Instructions to follow —
Copy out the material below in full, but not its images.

Raw data —
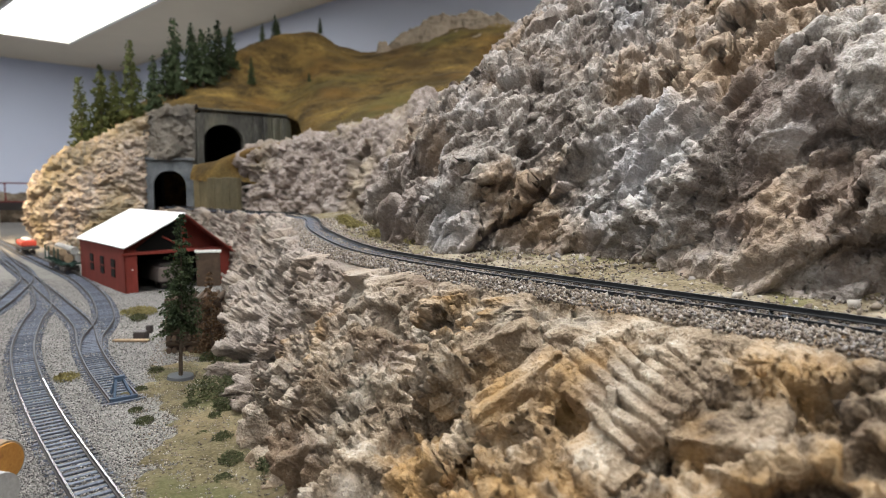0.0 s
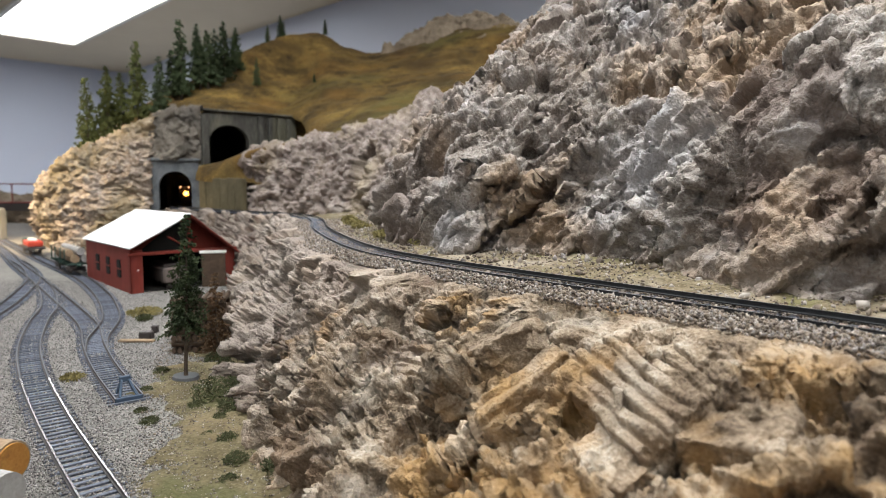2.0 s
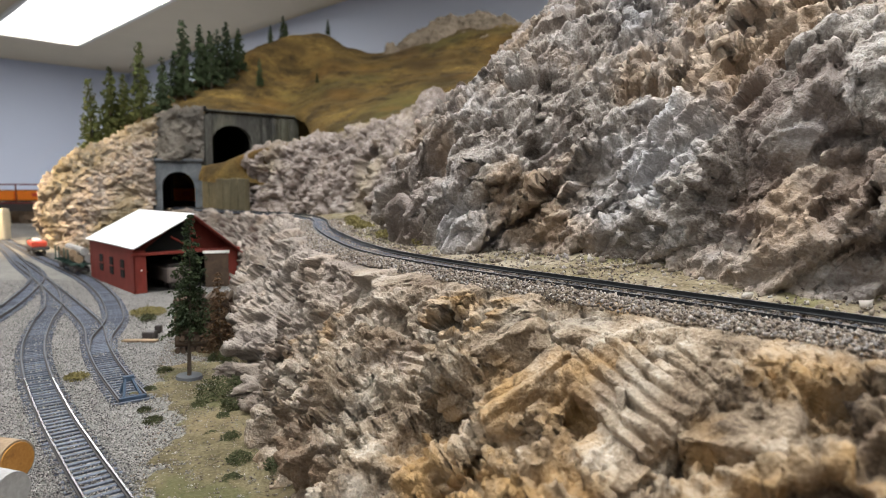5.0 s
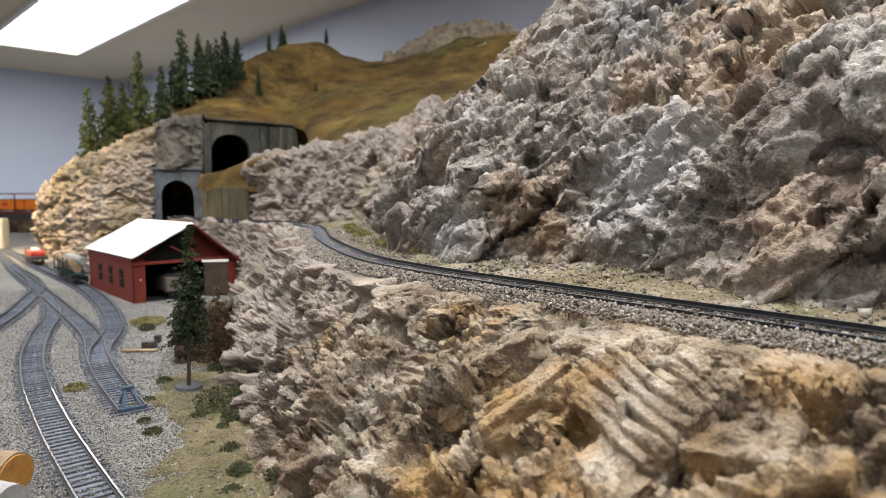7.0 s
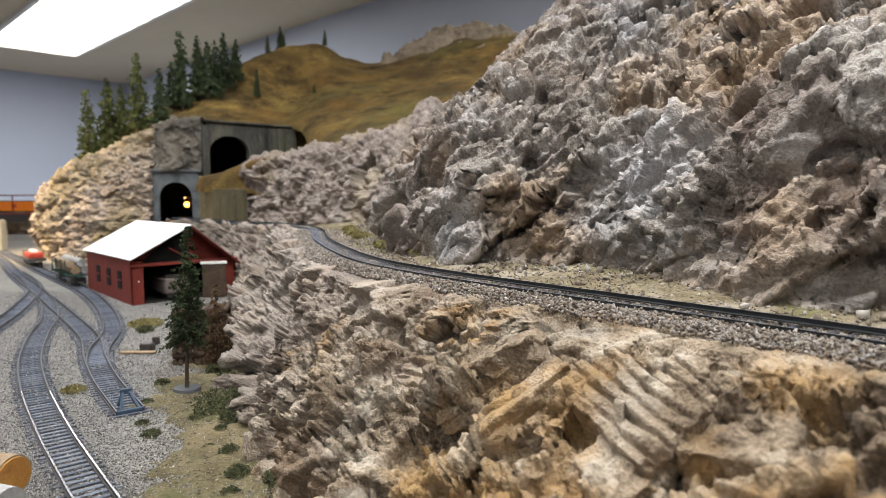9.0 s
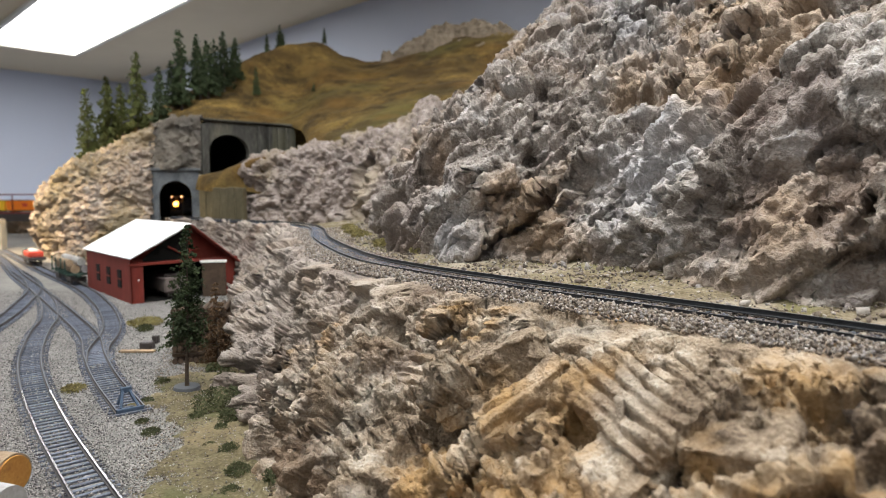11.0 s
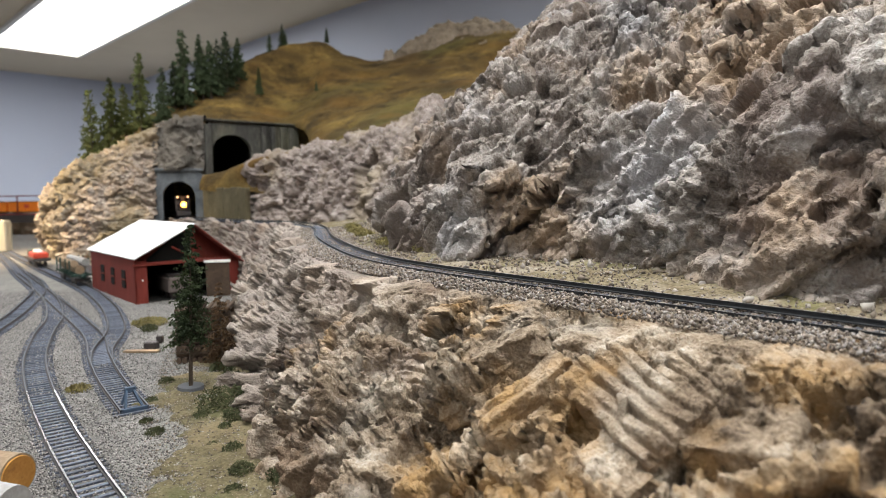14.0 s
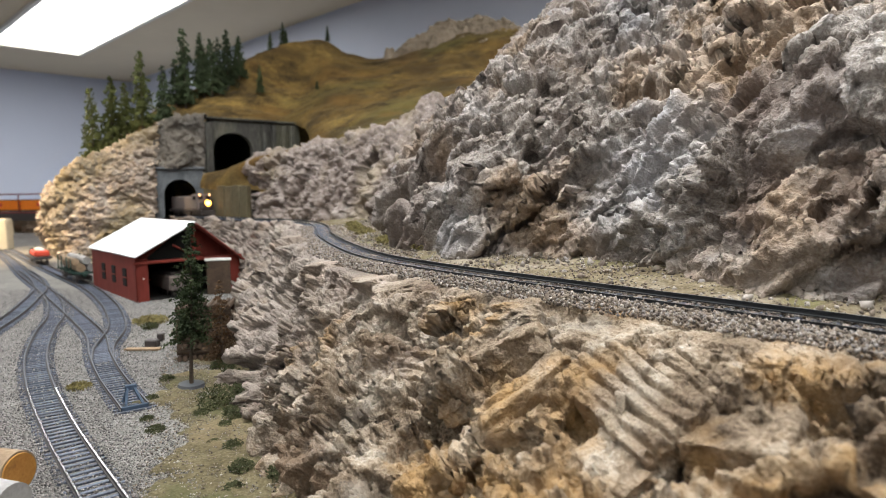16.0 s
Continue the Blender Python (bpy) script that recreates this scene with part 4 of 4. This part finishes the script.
def tuft(name, x, y, z, r, h, seed, mat, label, n=700):
    rnd = random.Random(seed)
    vs, fs = [], []
    for k in range(n):
        a, rr = rnd.uniform(0, 6.28), r * rnd.uniform(0, 1) ** .6
        lump = 1 - .5 * (rr / r) ** 2
        c = Vector((rr * math.cos(a), rr * math.sin(a), h * lump * rnd.uniform(0.0, 1)))
        d = Vector((rnd.gauss(0, 1), rnd.gauss(0, 1), abs(rnd.gauss(.6, .6)))).normalized() * min(r, .012) * rnd.uniform(.10, .30)
        w = d.orthogonal().normalized() * min(r, .012) * rnd.uniform(.02, .055)
        b = len(vs)
        vs += [c + w, c - w, c + d * .7 - w * .6, c + d, c + d * .7 + w * .6]
        fs += [(b, b + 1, b + 2, b + 3, b + 4)]
    me = bpy.data.meshes.new(name)
    me.from_pydata([tuple(p) for p in vs], [], fs)
    me.materials.append(mat)
    o = new(name, me)
    o.matrix_basis = Matrix.Translation((x, y, z))
    return tagged(o, label, "bush", "scenic bushes")


for k, (x, y, r, h) in enumerate(((-.166, .437, .016, .016), (-.138, .415, .008, .008), (-.172, .42, .006, .004), (-.20, .535, .010, .008), (-.232, .50, .006, .005), (-.158, .47, .012, .009),
                                  (-.118, .375, .007, .008), (-.090, .322, .009, .009), (-.222, .452, .005, .004), (-.19, .39, .006, .004), (-.205, .41, .005, .003), (-.18, .50, .009, .012), (-0.130, 0.361, 0.006, 0.006), (-0.115, 0.331, 0.007, 0.007), (-0.112, 0.310, 0.005, 0.004), (-0.148, 0.397, 0.005, 0.004), (-0.145, 0.369, 0.004, 0.003), (-0.147, 0.413, 0.008, 0.009))):
    tuft("bush", x, y, YARD, r, h, 40 + k, BUSH_GREEN, "small dark olive foam bush on the turf")
tuft("weed", -.293, .481, YARD, .009, .005, 61, WEED, "yellow-green weed tuft between the tracks")
tuft("weed", -.358, .735, YARD, .020, .008, 62, WEED, "patch of golden dry grass beside the shed", 1200)
tuft("bush", -.342, .70, YARD, .009, .008, 63, BUSH_GREEN, "small dark green bush beside the shed")
for k, (x, y) in enumerate(((-.12, .80), (-.14, .90), (-.10, .73), (-.06, .60), (-.02, .52), (.03, .475))):
    tuft("weed", x, y, SHELF + .004, .012, .008, 70 + k, WEED, "dry golden weeds at the foot of the cliff")
junk = thing("scrap_pile", "small dark scrap heap with a yellow plank", "scrap pile", at=Matrix.Translation((-.298, .613, YARD)))
part("block", boxed(0, 0, .004, .012, .010, .008, .001), LOCO_BLACK, junk)
part("block", boxed(.006, .006, .009, .006, .006, .008, .001), LOCO_BLACK, junk)
part("plank", boxed(-.004, -.012, .0015, .034, .007, .002, .0004), LOG_BROWN, junk, "yellow-brown plank")


def motions():
    # the train that comes out of the lower portal: x, y and heading of its nose
    walk(loco, [(t, pose(x, y, SHELF + .0002, 0, 0, h)) for t, x, y, h in (
        (0, -.46, 1.86, 180), (6.0, -.60, 1.83, 205), (7.8, -.700, 1.78, 245), (8.6, -.713, 1.74, 264), (9.2, -.708, 1.72, 272), (10.2, -.706, 1.675, 280),
        (11.3, -.700, 1.625, 286), (12.5, -.682, 1.585, 291), (13.3, -.667, 1.56, 294), (13.9, -.654, 1.54, 298), (14.5, -.632, 1.515, 304), (15.0, -.607, 1.488, 308), (15.5, -.582, 1.458, 312), (16.0, -.553, 1.425, 315))])
    # a first train passes inside the hill
    rows = ((0, -.90), (1.1, -.838), (1.3, -.795), (1.6, -.779), (2.0, -.770), (2.5, -.758), (3.0, -.735), (7.5, -.28), (16, -.22))
    walk(lead, [(t, pose(x, 1.86, SHELF, 0, 0, -55 if t < 2.6 else -40 if t < 4 else -6)) for t, x in rows])
    walk(inner_car, [(t, pose(x, 1.90, SHELF)) for t, x in ((0, -.94), (4.0, -.90), (4.6, -.84), (7.5, -.55), (16, -.50))])
    # the orange train crosses the bridge
    for k, c in enumerate(bridge_cars):
        x0 = -1.714 - .075 - .156 * k
        walk(c, [(t, pose(x0 + .1 * (t - 3.5), 2.5, 1.1885)) for t in range(0, 17)])


motions()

Answer to the exercise —
0.0 s
2.0 s
5.0 s
7.0 s
9.0 s
11.0 s
14.0 s
16.0 s
Continue the Blender Python (bpy) script that recreates this scene with part 4 of 4. This part finishes the script.
def tuft(name, x, y, z, r, h, seed, mat, label, n=700):
    rnd = random.Random(seed)
    vs, fs = [], []
    for k in range(n):
        a, rr = rnd.uniform(0, 6.28), r * rnd.uniform(0, 1) ** .6
        lump = 1 - .5 * (rr / r) ** 2
        c = Vector((rr * math.cos(a), rr * math.sin(a), h * lump * rnd.uniform(0.0, 1)))
        d = Vector((rnd.gauss(0, 1), rnd.gauss(0, 1), abs(rnd.gauss(.6, .6)))).normalized() * min(r, .012) * rnd.uniform(.10, .30)
        w = d.orthogonal().normalized() * min(r, .012) * rnd.uniform(.02, .055)
        b = len(vs)
        vs += [c + w, c - w, c + d * .7 - w * .6, c + d, c + d * .7 + w * .6]
        fs += [(b, b + 1, b + 2, b + 3, b + 4)]
    me = bpy.data.meshes.new(name)
    me.from_pydata([tuple(p) for p in vs], [], fs)
    me.materials.append(mat)
    o = new(name, me)
    o.matrix_basis = Matrix.Translation((x, y, z))
    return tagged(o, label, "bush", "scenic bushes")


for k, (x, y, r, h) in enumerate(((-.166, .437, .016, .016), (-.138, .415, .008, .008), (-.172, .42, .006, .004), (-.20, .535, .010, .008), (-.232, .50, .006, .005), (-.158, .47, .012, .009),
                                  (-.118, .375, .007, .008), (-.090, .322, .009, .009), (-.222, .452, .005, .004), (-.19, .39, .006, .004), (-.205, .41, .005, .003), (-.18, .50, .009, .012), (-0.130, 0.361, 0.006, 0.006), (-0.115, 0.331, 0.007, 0.007), (-0.112, 0.310, 0.005, 0.004), (-0.148, 0.397, 0.005, 0.004), (-0.145, 0.369, 0.004, 0.003), (-0.147, 0.413, 0.008, 0.009))):
    tuft("bush", x, y, YARD, r, h, 40 + k, BUSH_GREEN, "small dark olive foam bush on the turf")
tuft("weed", -.293, .481, YARD, .009, .005, 61, WEED, "yellow-green weed tuft between the tracks")
tuft("weed", -.358, .735, YARD, .020, .008, 62, WEED, "patch of golden dry grass beside the shed", 1200)
tuft("bush", -.342, .70, YARD, .009, .008, 63, BUSH_GREEN, "small dark green bush beside the shed")
for k, (x, y) in enumerate(((-.12, .80), (-.14, .90), (-.10, .73), (-.06, .60), (-.02, .52), (.03, .475))):
    tuft("weed", x, y, SHELF + .004, .012, .008, 70 + k, WEED, "dry golden weeds at the foot of the cliff")
junk = thing("scrap_pile", "small dark scrap heap with a yellow plank", "scrap pile", at=Matrix.Translation((-.298, .613, YARD)))
part("block", boxed(0, 0, .004, .012, .010, .008, .001), LOCO_BLACK, junk)
part("block", boxed(.006, .006, .009, .006, .006, .008, .001), LOCO_BLACK, junk)
part("plank", boxed(-.004, -.012, .0015, .034, .007, .002, .0004), LOG_BROWN, junk, "yellow-brown plank")


def motions():
    # the train that comes out of the lower portal: x, y and heading of its nose
    walk(loco, [(t, pose(x, y, SHELF + .0002, 0, 0, h)) for t, x, y, h in (
        (0, -.46, 1.86, 180), (6.0, -.60, 1.83, 205), (7.8, -.700, 1.78, 245), (8.6, -.713, 1.74, 264), (9.2, -.708, 1.72, 272), (10.2, -.706, 1.675, 280),
        (11.3, -.700, 1.625, 286), (12.5, -.682, 1.585, 291), (13.3, -.667, 1.56, 294), (13.9, -.654, 1.54, 298), (14.5, -.632, 1.515, 304), (15.0, -.607, 1.488, 308), (15.5, -.582, 1.458, 312), (16.0, -.553, 1.425, 315))])
    # a first train passes inside the hill
    rows = ((0, -.90), (1.1, -.838), (1.3, -.795), (1.6, -.779), (2.0, -.770), (2.5, -.758), (3.0, -.735), (7.5, -.28), (16, -.22))
    walk(lead, [(t, pose(x, 1.86, SHELF, 0, 0, -55 if t < 2.6 else -40 if t < 4 else -6)) for t, x in rows])
    walk(inner_car, [(t, pose(x, 1.90, SHELF)) for t, x in ((0, -.94), (4.0, -.90), (4.6, -.84), (7.5, -.55), (16, -.50))])
    # the orange train crosses the bridge
    for k, c in enumerate(bridge_cars):
        x0 = -1.714 - .075 - .156 * k
        walk(c, [(t, pose(x0 + .1 * (t - 3.5), 2.5, 1.1885)) for t in range(0, 17)])


motions()